A falta de mayores humillaciones, el gobierno dictatorial actuaba públicamente con prepotencia y torpeza a partes iguales. Exacerba demostraciones de poder ridículas frente a un pueblo sin representación política que no podía canalizar sus reclamos institucionalmente ni tenía portavoces que el estado reconociera. La Revolución Argentina apretaba, pisaba, empobrecía y reclamaba, exigía que se guardara manso silencio frente a su autoridad. Le faltó apenas a Onganía escribir una invitación formal a sus opositores «usted que vive de mis provocaciones gratuitas ¿no ve que encima le exige respeto? ¿qué está haciendo que no se levanta y se revoluciona? ¿cuánto más he de sacarle hasta que pase a la clandestinidad y funde una organización armada?»
Para sorpresa de nadie las masas sin representación política se sublevaron. Quiso la casualidad que fuera Córdoba, pero bien podría haber sido cualquier otra parte. De hecho, por mucho tiempo se especuló acerca de si hubo planificación o no en el Cordobazo: los militares y liberales no tenían muy claro cómo es que la población apoyó decididamente a una huelga hasta degenerar en una pueblada.
Onganía tuvo que irse. La solución burocrática autoritaria para los conflictos argentinos había fallado. Córdoba le dio la paliza de su vida: un militar vencido por su propio pueblo a base de pedradas, piñas y trincheras.
No es nostalgia
El pasado no es para ponerlo en un anaquel intacto e impoluto, no es solo un acto de recordar sin sentido. El «pasado es parte del presente», vuelve todo el tiempo a él como inspiración o malestar. Si no ha sido superado regresa a inquietarse permanentemente. El Cordobazo no es una fecha más para recordar, es un hito de la lucha popular, un recordatorio de que se puede vencer aún en las circunstancias más adversas. Puede ser un escalón a otro futuro posible si nos nutre de la bronca y el deseo de pelea necesarios para enfrentar lo que se nos viene encima.

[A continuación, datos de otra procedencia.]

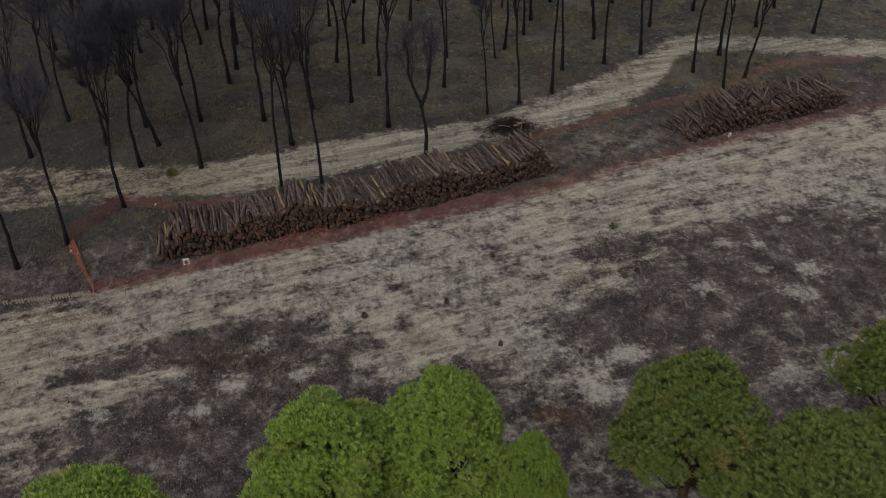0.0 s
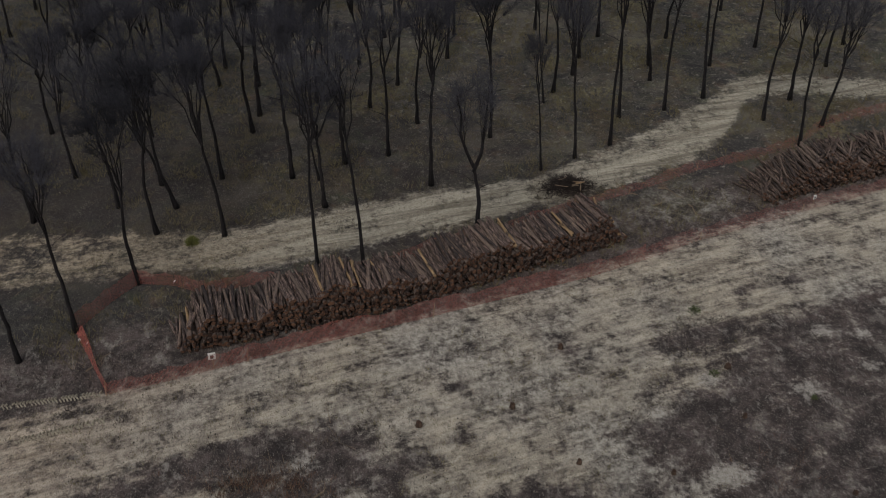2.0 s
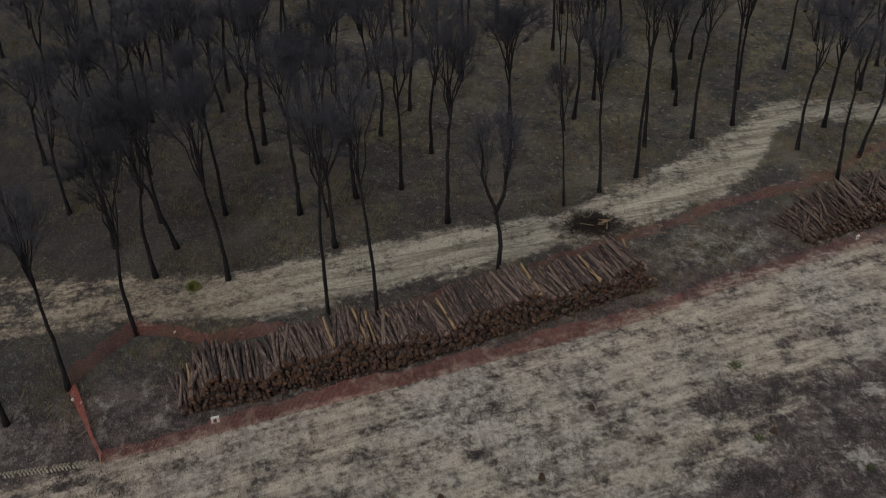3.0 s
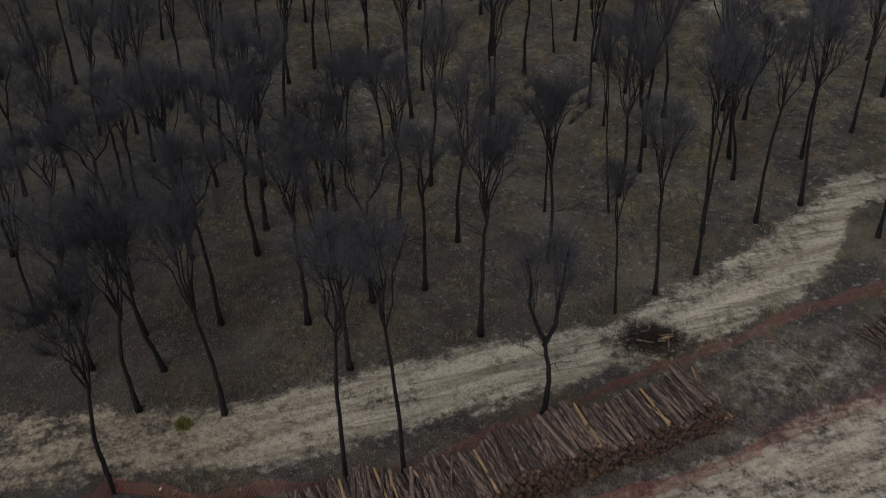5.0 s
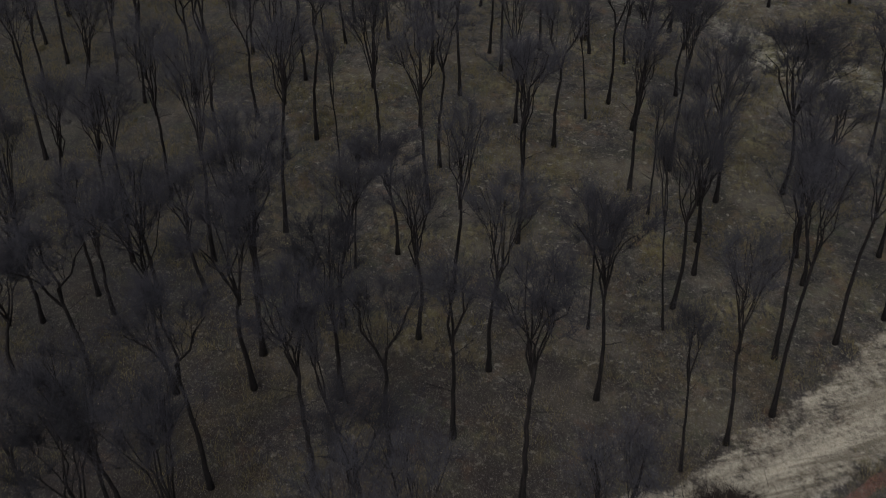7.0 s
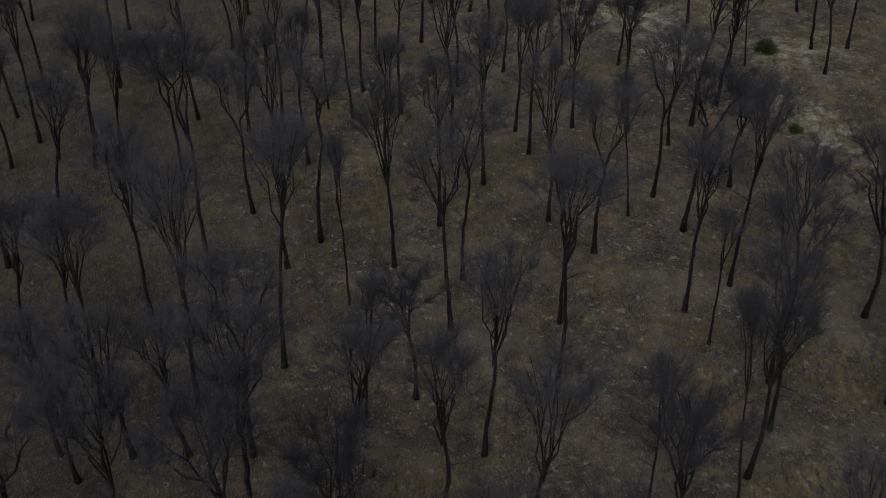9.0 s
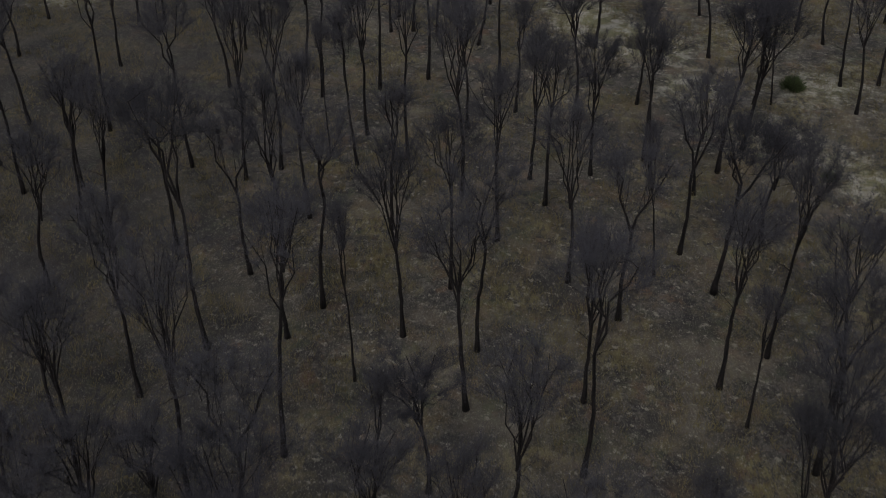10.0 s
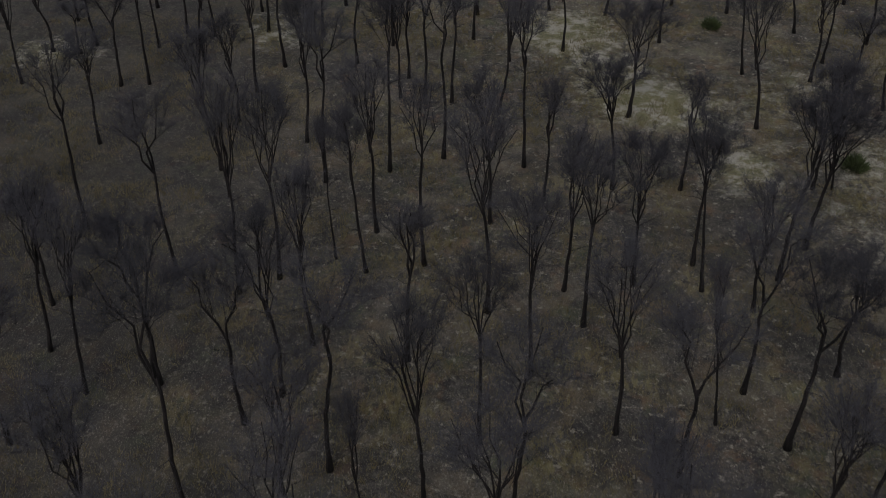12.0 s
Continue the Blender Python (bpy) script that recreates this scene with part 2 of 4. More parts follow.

Las generaciones que pelearon contra el autoritarismo y la pobreza planificada durante la década del setenta militaban bajo la convicción de que el mundo podía ser cambiado. Las personas de nuestros tiempos presentes, desanimadas a o no, expuestas a un sin fin de frustraciones, medicada con entretenimiento, milita en un mundo que, por el bien y la dignidad de la vida, ya no puede ser cambiado: Debe cambiar.